On Wed Jan 29 11:39 -0600, Lonnie Borntreger wrote:
> On Wed, 2003-01-29 at 11:31, Levi Ramsey wrote:
> > On Wed Jan 29 12:22 -0500, HoytDuff wrote:
> > > On Wednesday 29 January 2003 12:12 pm, Jason Komar:
> > > > I'd love to go, but Calgary is a long way from Paris.
> > > 
> > > The French have that ultra-cool, fast airliner . . .
> > 
> > Not sure I'd call the Concorde ultra-cool... after all, even with the
> > thin air at its cruising altitude (55000 ft/17000 m), it generates
> > enough friction to boil water on its surface.
> 
> I'm quite sure the Concorde is British, not French.

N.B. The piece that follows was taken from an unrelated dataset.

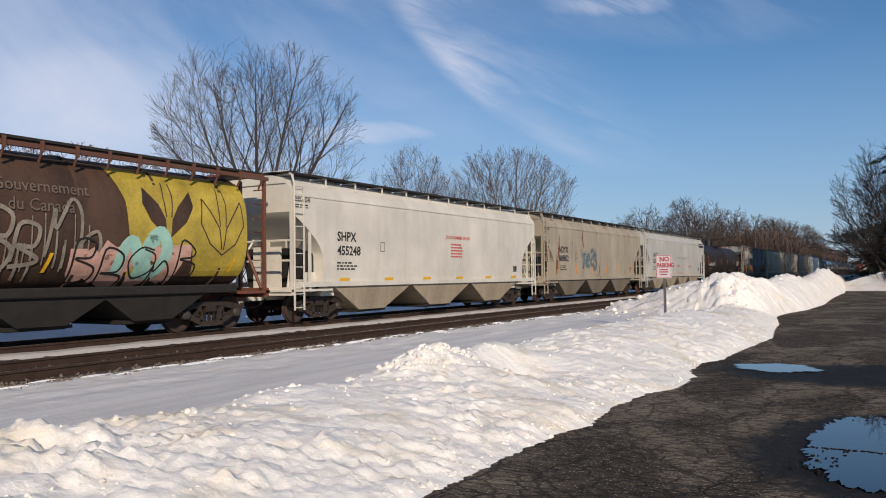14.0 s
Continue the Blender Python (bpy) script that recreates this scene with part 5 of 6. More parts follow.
# a brown round-bellied hopper with a faded wheat-sheaf band
def wheat_panel(u0, u1, lo, hi):
    """The leaf pattern: a panel, and the dark gaps between its leaves."""
    panel, gaps = Flat().poly([(u0, lo), (u1, lo), (u1, hi), (u0 - 0.55, hi), (u0 - 0.2, hi - 0.8)]), Flat()
    mid = u0 + (u1 - u0) * 0.28
    for s in (-1, 1):
        gaps.poly([(mid + s * 0.06, lo + 0.95), (mid + s * 0.55, lo + 1.35), (mid + s * 0.78, lo + 1.75), (mid + s * 0.72, lo + 2.15), (mid + s * 0.30, lo + 1.75), (mid + s * 0.1, lo + 1.4)])
        gaps.poly([(mid + s * 0.12, lo), (mid + s * 0.9, lo), (mid + s * 0.75, lo + 0.7), (mid + s * 0.3, lo + 0.45)])
    c = u0 + (u1 - u0) * 0.76
    for s in (-1, 1):
        gaps.stroke([(c, lo + 0.55), (c + s * 0.45, lo + 0.85), (c + s * 0.75, lo + 1.35), (c + s * 0.68, lo + 2.0)], 0.04)
        gaps.stroke([(c + s * 0.68, lo + 2.0), (c + s * 0.40, lo + 1.65), (c + s * 0.12, lo + 1.25), (c + s * 0.03, lo + 0.7)], 0.04)
        gaps.stroke([(c + s * 0.10, lo + 1.3), (c + s * 0.14, lo + 1.9), (c + s * 0.09, hi - 0.25)], 0.035)
        gaps.stroke([(mid + s * 0.08, lo + 1.45), (mid + s * 0.14, lo + 1.95), (mid + s * 0.10, hi - 0.25)], 0.035)
    return panel, gaps


panel, gaps = wheat_panel(3.7, 7.35, 1.45, 4.0)
scrawl = Flat().tag(random.Random(31), -6.9, 1.50, 1.7, 0.5, 0.035, 5).tag(random.Random(32), -4.6, 1.40, 2.3, 0.6, 0.04, 7).stroke([(-2.3, 1.6), (-1.8, 1.72), (-1.3, 1.62), (-0.7, 1.7)], 0.03).tag(random.Random(36), -0.6, 1.35, 1.7, 0.75, 0.045, 5)
silver = Flat().wild(random.Random(33), 2.1, 1.28, 1.8, 0.6, 4)
names = Flat().text("Government", -4.9, 3.20, 0.26, 0.95).text("of Canada", -4.5, 2.78, 0.26, 0.95).text("Gouvernement", -1.2, 3.20, 0.26, 0.95).text("du Canada", -0.8, 2.78, 0.26, 0.95)
at, length = slot(180.3, 197.7)
CARS.append((barrel_hopper(10, at, length, BROWN_BARREL, BARREL_RAIL, "rusty brown round-bellied grain hopper with faded gold leaf pattern", [
    ("leaf_panel", OLIVE_DECAL, panel, 0.009, "faded gold leaf pattern"), ("leaf_shape", BROWN_BARREL, gaps, 0.012, ""), ("graffiti", GREY_PAINT, scrawl, 0.012, "white sprayed scribbles"), ("graffiti", SILVER_PAINT, silver, 0.013, "silver spray letters"),
    ("lettering", FADED_PRINT, names, 0.010, "faded tan lettering"), ("road_number", FADED_PRINT, Flat().text("CP", -6.5, 2.2, 0.28, 1.0, 0.006).text("603510", -4.7, 2.2, 0.28, 1.0, 0.006), 0.011, "pale road number")], 13), 189.0))
hop(197.7, 216.1, "curved", TAN, "DME", "51731", "tan covered hopper with black road number", bay_paint=BAY_BROWN, low_tape=False, tape=YELLOW, number_size=0.33, extras=[("sticker", ORANGE_TAPE, Flat().bar(-3.9, 1.62, 0.5, 0.14), 0.008, "orange notice")])
logo_bars = Flat()
for u0, w, h in ((4.45, 0.62, 0.62), (5.12, 0.78, 0.62), (5.95, 0.34, 0.42), (6.34, 0.52, 0.62)):
    logo_bars.bar(u0, 3.12, w, h, 0.12)
logo_bars.bar(4.2, 2.98, 2.75, 0.07).bar(4.2, 2.86, 2.75, 0.07)
seams = Flat()
for i in range(9):
    seams.bar(-6.6 + i * 1.62, 1.4, 0.04, 2.6)
hop(216.1, 234.5, "curved", ORANGE, "DME", "51179", "orange-tan covered hopper with a blue block logo", bay_paint=BAY_BROWN, number_size=0.27, extras=[("logo_mark", NAVY_PAINT, logo_bars, 0.010, "blue block logo"), ("seam", BARREL_END, seams, 0.006, "rusty panel seams"), ("graffiti", CREAM_PAINT, Flat().tag(random.Random(41), -6.2, 1.38, 1.4, 0.45, 0.03, 5).tag(random.Random(43), -3.9, 1.38, 1.6, 0.5, 0.035, 5), 0.009, "chalk scribbles"), ("graffiti", RED_PAINT, Flat().tag(random.Random(42), 3.4, 1.45, 1.7, 0.55, 0.04, 5), 0.009, "red scribble"), ("graffiti", UNDER, Flat().tag(random.Random(44), -0.9, 1.45, 1.2, 0.35, 0.025, 5).tag(random.Random(45), 0.6, 1.45, 0.9, 0.3, 0.02, 4).tag(random.Random(46), -2.4, 2.05, 0.7, 0.3, 0.025, 3), 0.009, "thin dark scribbles")])
hop(234.5, 252.1, "curved", WHITE_CAR, "WFRX", "849546", "clean white covered hopper with orange reflectors", bay_paint=UNDER, low=0.98, number_size=0.33)
ring = [(3.0 + 0.55 * math.cos(t), 3.15 + 0.68 * math.sin(t)) for t in [k * 0.2618 for k in range(24)]]
inner = [(3.0 + 0.40 * math.cos(t), 3.15 + 0.52 * math.sin(t)) for t in [k * 0.2618 for k in range(24)]]
lines = Flat()
for row, widths in enumerate(((0.26, 1.35), (0.24, 1.0), (0.24, 1.2))):
    lines.bar(3.75, 3.42 - row * 0.38, widths[0], 0.25)
    a = 4.05
    while a < 3.75 + widths[1] + 0.35:
        lines.bar(a, 3.42 - row * 0.38, 0.13, 0.19)
        a += 0.18
dashes = Flat()
for i in range(24):
    dashes.bar(-6.2 + i * 0.56, 1.2, 0.3, 0.09)
blobs = Flat()
for i in range(9):
    cx, cy, r = -4.0 + 0.36 * (i % 8), 1.62 + 0.34 * (i % 3), 0.27
    blobs.poly([(cx + r * math.cos(t), cy + r * math.sin(t)) for t in [k * 0.524 for k in range(12)]])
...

Anglo-French combine, actually.  Both nations invested way too much
money into the project, and when they learned that nobody else was
willing to buy them, forced British Airways and Air France to buy the 14
that were built (7 apiece).  For both airlines, IIRC, only 4 or 5 of
their 7 were ever flown commercially.

The Concorde was a disaster.  If it had better range, as in range
sufficient to do a nonstop trans-Pacific flight, it could have been
profitable (Sydney - LA in 8 hours would attract a lot of interest from
businessmen and such, and NYC - Tokyo in 7 even moreso).  The fact that
most nations on earth banned supersonic flight within their airspace,
most notably the USA (and Canada, IIRC) didn't help matters, either.

The way I see it, Air Canada could have pulled off a coup had they
bought a couple of Concordes and ran a sort of shuttle service between
Winnipeg, Saskatoon, or Edmonton and Paris/London with connecting
flights from whichever Canadian end to various cities in Western North
America (slicing a couple of hours off the LA-Paris flight, for
instance).  I doubt sonic booms over Hudson Bay would do much damage.